CPUとGPUの割り当て切り替えのイメージ

 さらに、HPCシステム上で複数プログラムのリアルタイムな実行切り替えを行う、世界初の技術となるインタラクティブHPC技術も開発。複数台のコンピューターを協調動作させるHPCシステムにおいて、現在実行中のプログラムの完了を待たずに利用可能とする、複数のプログラムのリアルタイムな実行切り替えが可能となり、リアルタイム性が求められるプログラムの実行にHPCシステムを利用できるようになる。
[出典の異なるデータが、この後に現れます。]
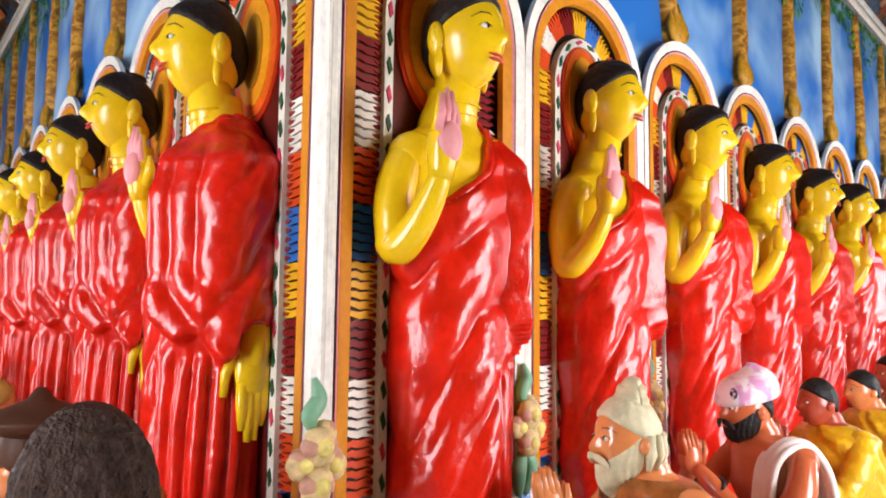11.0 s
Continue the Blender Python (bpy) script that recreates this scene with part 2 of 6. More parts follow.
# ---------- the central shrine block ----------
EA, EB = 5.32, 5.14
corner = [(0.055, 0.065), (0.055, EA), (5.0, EA), tuple((UB * EB + VB * 0.055)[:2])]
bm = bmesh.new()
lo, hi = [bm.verts.new((x, y, 0)) for x, y in corner], [bm.verts.new((x, y, ZC)) for x, y in corner]
bm.faces.new(lo), bm.faces.new(hi)
for i in range(4):
    bm.faces.new((lo[i], lo[(i + 1) % 4], hi[(i + 1) % 4], hi[i]))
tagged(part("shrine_wall", bm, blended("2a74c8", "a9d3f0", "mural_sky", 2.4, rough=.35, detail=3, lo=.42, hi=.72, distort=.3)), "central shrine block behind the standing statues", "wall", kind="structure")


# ---------- standing statues ----------
def interp(table, z):
    for (za, *a), (zb, *b) in zip(table, table[1:]):
        if z <= zb:
            t = (z - za) / (zb - za)
            t = t * t * (3 - 2 * t)
            return [p + (q - p) * t for p, q in zip(a, b)]
    return list(table[-1][1:])


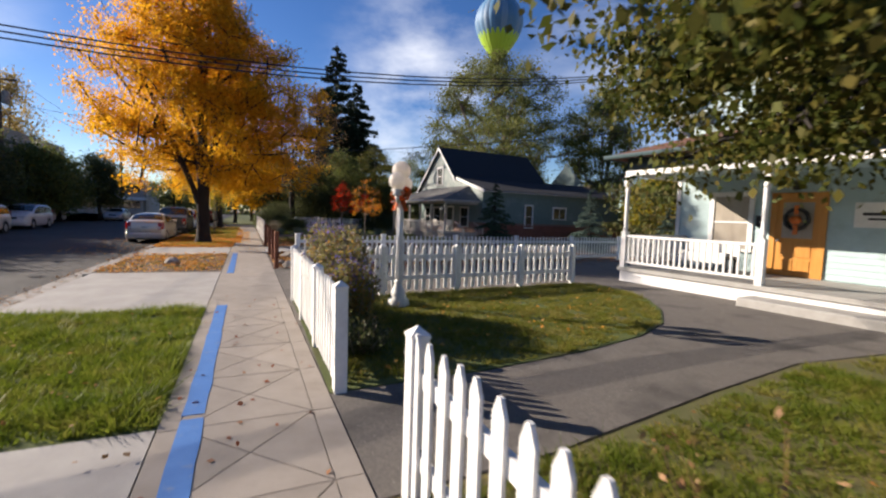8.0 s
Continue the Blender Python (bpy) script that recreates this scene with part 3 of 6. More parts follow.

 従来の制御方式は、各サーバーにプログラム実行を切り替える通信を一つ一つ行うユニキャスト通信を利用しているため、切り替えタイミングのばらつきが発生し、リアルタイムでのプログラム実行の一括切り替えが困難だった。今回、プログラム実行を切り替える通信に一斉送信可能なブロードキャスト通信を採用することで、従来、性能面への影響から実用的にはプログラムの実行切り替え間隔は秒単位であったところを、256ノードのHPC環境において100ミリ秒へと短縮でき、リアルタイムでのプログラム実行の一括切り替えを実現した。適切な通信方式はアプリケーションの要件やネットワーク品質によって変わるため、ブロードキャスト通信による性能向上とパケットロスによる性能低下の度合いを鑑みて、最適な通信方式を選択できる。

 これにより、デジタルツインや生成AI、材料・創薬探索などの分野におけるリアルタイム性が求められるアプリケーションを、HPC並みの計算リソースを用いてより高速に実行できるとしている。

プログラムの実行切り替えに用いる通信方式の違い

 富士通は今後、アダプティブGPUアロケーター技術については、先端AI技術を素早く試せる「Fujitsu Kozuchi(code name)- Fujitsu AI Platform」において、GPUが必要な処理において活用していく予定。また、インタラクティブHPC技術については、富士通の40量子ビットの量子コンピューターシミュレーターにおいて、多数のノードを用いた協調計算を行う部分へ適用予定。

 さらに、シミュレーションやAI、組み合わせ最適化問題のアプリケーションを開発、実行可能な「Fujitsu Computing as a Service HPC」や、サーバー間でハードウェア構成を変更可能な技術であるComposable Disaggregated Infrastructure(CDI)アーキテクチャへの適用も検討し、誰もがリーズナブルで高性能な計算機環境を容易に利用可能な社会の実現を目指すとしている。